Quelques avenues bitumées, des rues ensablées, un marché animé devant lequel s’entrechoquent des charrettes tirées par des ânes… À première vue, rien ne différencie Touba des autres villes sénégalaises. Pour comprendre où l’on se trouve, il faut regarder de près un plan de la ville et s’apercevoir qu’ici tout converge vers la grande mosquée, un édifice somptueux pourvu de cinq minarets qui culminent à plus de 60 m construit il y a cinquante ans à la gloire de la Mouridiya, l’une des deux principales confréries du pays, qui compterait (les données restent floues) 4 millions de disciples au Sénégal et à l’étranger. Il suffit aussi d’observer les habitants. À Touba, on ne fume pas dans la rue depuis que, en 1988, le troisième khalife général des mourides l’a interdit en prononçant un ndiguël (un « édit » consigne de vote) à cet effet. On ne boit pas d’alcool non plus. Et pour voir des matchs de foot ou des combats de lutte sénégalaise, il faut laisser derrière soi l’arche qui indique que l’on pénètre dans la ville sainte de Touba et se rendre dans la cité voisine de Mbacké.

 

La ville de Touba a beau se trouver au coeur du Sénégal, à trois heures de route de Dakar, elle s’apparente à un petit Vatican. Ici, celui qui décide de tout, c’est le khalife

 

 

Et personne, pas même le président de la République, n’est en mesure de lui contester ce pouvoir. Malgré une population estimée à plus de 1 million d’habitants (vingt fois plus qu’il y a trente ans) et un titre de « deuxième ville la plus peuplée du pays »

 

D’Abdou Diouf à Macky Sall, tous les Chefs d’Etat se sont attaqués à la mendicité des enfants de la rue au Sénégal. Ils sont tous reculé face à la pression de groupes religieux qui ont mené des campagnes contraires de protection de l’Islam et de son héritage au premier rang desquels les daaras, ces écoles coraniques dont le mode d’enseignement est contraire à ce quoi se fait dans les écoles modernes.

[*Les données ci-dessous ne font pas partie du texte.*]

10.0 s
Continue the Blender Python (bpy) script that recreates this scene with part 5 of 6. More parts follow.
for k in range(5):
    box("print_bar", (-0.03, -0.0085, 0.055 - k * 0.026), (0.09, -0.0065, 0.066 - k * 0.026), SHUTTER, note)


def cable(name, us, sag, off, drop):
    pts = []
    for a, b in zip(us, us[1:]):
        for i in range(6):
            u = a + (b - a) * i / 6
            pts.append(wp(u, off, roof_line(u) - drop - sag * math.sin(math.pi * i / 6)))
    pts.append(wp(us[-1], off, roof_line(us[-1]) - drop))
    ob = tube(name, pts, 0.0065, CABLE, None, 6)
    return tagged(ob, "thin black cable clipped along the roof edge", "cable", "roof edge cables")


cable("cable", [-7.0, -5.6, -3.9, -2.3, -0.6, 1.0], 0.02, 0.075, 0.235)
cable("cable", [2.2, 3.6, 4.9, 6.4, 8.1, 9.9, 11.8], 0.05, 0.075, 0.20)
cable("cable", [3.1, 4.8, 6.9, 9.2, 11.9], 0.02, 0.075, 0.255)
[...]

Bien sûr, le pouvoir politique craint le vote-sanction de la part de communautés qui n’hésiteront pas à exécuter la « fatwa » de leurs chefs.
La réalité, au Sénégal, c’est que les citoyens sont beaucoup plus obéissant au pouvoir religieux qu’au pouvoir politique. La preuve, chaque homme politique a son marabout qu’il écoute surtout au moment des choix importants.
L’ancien ministre Samuel Sarr disait par exemple que c’est son marabout qui lui a désormais interdit de s’attaquer à Macky Sall. Depuis lors, il s’est rapproché de lui. Et il est loin d’être le seul.

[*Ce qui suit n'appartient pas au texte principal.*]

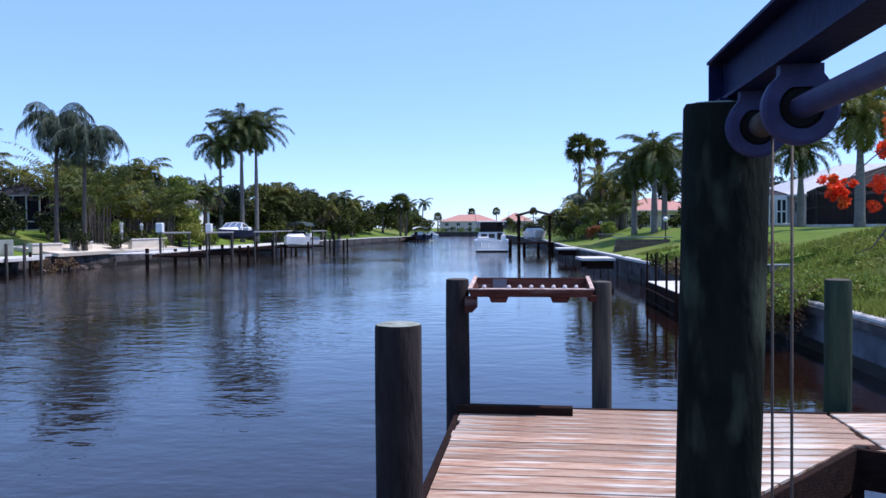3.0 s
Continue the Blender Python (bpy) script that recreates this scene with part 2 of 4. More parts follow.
HULL = mat("white_gelcoat", (0.78, 0.78, 0.76), (0.72, 0.72, 0.70), 2, 0.25)
HULLDARK = mat("navy_hull", (0.02, 0.025, 0.05), (0.015, 0.018, 0.035), 2, 0.3)
CANVAS = mat("white_canvas", (0.72, 0.72, 0.70), (0.64, 0.64, 0.63), 5, 0.9, bump=0.2)
DARKCANVAS = mat("dark_green_canvas", (0.03, 0.05, 0.045), (0.02, 0.035, 0.03), 5, 0.9)
TEAK = mat("brown_frame_wood", (0.20, 0.115, 0.06), (0.12, 0.07, 0.04), 5, 0.85)
LAMPWHITE = mat("opal_globe", (0.85, 0.85, 0.84), (0.8, 0.8, 0.8), 2, 0.35)
ROCK = mat("shore_rock", (0.13, 0.10, 0.08), (0.06, 0.047, 0.04), 6, 0.95, bump=0.8)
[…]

Mieux, si un problème surgit, l’autorité centrale de l’Etat et les autorités décentralisées se réfèrent d’abord aux marabouts.
Les Khalifes généraux sont les premières sollicités, mais, à côté d’eux, leurs frères, sœurs, enfants et autres parents bénéficient aussi de cette sollicitude source d’immunité de toutes sortes qui leur confèrent beaucoup d’avantages comme les passeports diplomatiques, des statuts d’Ambassadeurs itinérants, des marchés de l’Etat, etc.
C’est ce qui explique l’influence toujours plus grandissante du pouvoir religieux. Ce sont les Sénégalais eux-mêmes qui le veulent ainsi. Nous avons ainsi un système dit « laïque » mais qui est à forte connotation religieuse, avec cependant le seul garde-fou que la plupart des marabouts ont en tête la préoccupation de respecter au maximum les lois de l’Etat.

 

C’est la particularité de notre système politique.

Très inféodé au pouvoir religieux, il sait lui être docile, mais aussi hostile quand la situation l’exige.
C’est ce subtile dosage qu’il faudrait toujours réussir dans les relations

ô combien sensibles entre pouvoir religieux et pouvoir politique au Sénégal.
L’un a besoin de l’autre dans l’exercice de son sacerdoce.
Il faudra toujours respecter le pouvoir religieux, mais travailler à l’amener à appliquer la loi dans toute sa rigueur.